Был еще брат моей бабушки, инок Николай, или как все его звали, Коля-богомол. Он принял постриг во время войны. Случилось так, что прадед мой, Степан, который в Первую мировую был в немецком плену вместе с Тухачевским, в 1937 году был посажен в лагерь как раз за связь с опальным маршалом (хотя такой связи, конечно, не было). А его старший сын Денис пропал без вести вскоре после начала войны. Все четыре года от них не было ни слуху ни духу.
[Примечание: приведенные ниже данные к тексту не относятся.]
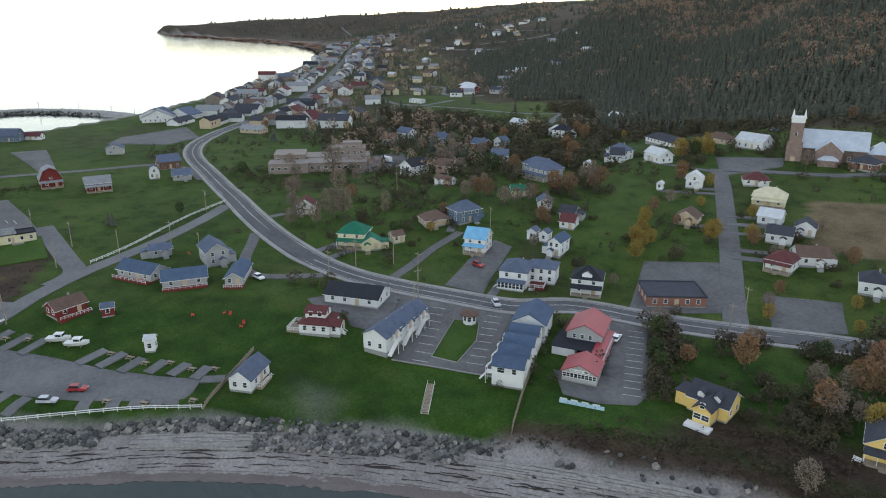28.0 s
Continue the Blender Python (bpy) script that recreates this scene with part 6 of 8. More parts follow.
def plant(name, templates, places, mat, label):
    """Many trees in one mesh. Places: x, y, z, height, width factor."""
    rs = np.random.RandomState(3)
    V, F, o = [], [], 0
    pick = rs.randint(0, len(templates), len(places))
    for t, (v, f) in enumerate(templates):
        q = places[pick == t]
        if not len(q):
            continue
        a = rs.uniform(0, 6.28, len(q))
        c, s = np.cos(a)[:, None], np.sin(a)[:, None]
        h, w = q[:, 3:4], q[:, 3:4] * q[:, 4:5]
        X = (v[None, :, 0] * c - v[None, :, 1] * s) * w + q[:, 0:1]
        Y = (v[None, :, 0] * s + v[None, :, 1] * c) * w + q[:, 1:2]
        Z = v[None, :, 2] * h + q[:, 2:3] - 0.4
        V.append(np.stack([X, Y, Z], -1).reshape(-1, 3))
        F.append((f[None] + (np.arange(len(q)) * len(v))[:, None, None] + o).reshape(-1, 3))
        o += len(q) * len(v)
    ob = big_mesh(name, np.concatenate(V), np.concatenate(F), mat)
    return tagged(ob, label, "forest", kind="stuff")


def scatter(x0, x1, y0, y1, pitch, seed):
    rs = np.random.RandomState(seed)
    gx_, gy_ = np.meshgrid(np.arange(x0, x1, pitch), np.arange(y0, y1, pitch))
    x = (gx_ + rs.uniform(-0.48, 0.48, gx_.shape) * pitch).ravel()
    y = (gy_ + rs.uniform(-0.48, 0.48, gx_.shape) * pitch).ravel()
    return x, y, rs


def clear_of_roads(x, y, lines, gap):
    ok = np.ones(x.shape, bool)
    for line in lines:
        ok &= to_line(x, y, line)[0] > gap
    return ok


ROADS = [MAIN_EAST, [(69, 641), (73, 667), (98, 723), (113, 751), (142, 762)]]
HILL_LANES = [[(-999.5, 888.6), (-980.7, 912.4), (-964.8, 937.4), (-947.1, 960.3), (-944.8, 985.5), (-935.1, 1000.2), (-960.6, 1035.3)], [(-1060, 850), (-992.4, 847.9), (-910.5, 872.2), (-830.2, 894.0)], [(-867.7, 842.1), (-824.4, 865.9), (-804.3, 881.0)],
              [(-1480, 905), (-1380, 990), (-1230, 1040), (-1090, 1020), (-960.6, 1035.3)]]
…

Родным оставалось только молиться и надеяться на чудо.
И вот прабабка Александра, женщина суровая, с твердым характером, всех оставшихся детей и родственников каждую ночь заставляла становиться на молитву. И это после 18-часового рабочего дня.
Ее сын Николай был посвящен в рясофор кем-то из ссыльных священномонахов для того, чтобы совершать «сугубую молитву» о пропавших без вести.
Я не знаю, его ли молитвы помогли или стечение обстоятельств, но и прадед Степан, и дядя Денис каждый в свой срок возвратились домой.
Дядя Денис прошел 17 немецких концлагерей плюс сталинский фильтрационный, а дед Степан, в придачу к Первой мировой и гражданской, успел повоевать еще в штрафных батальонах во время финской и отечественной. Правда, по возрасту (ему было далеко за 50) служил не на передовой, а конюхом в тылу где-то в Карелии.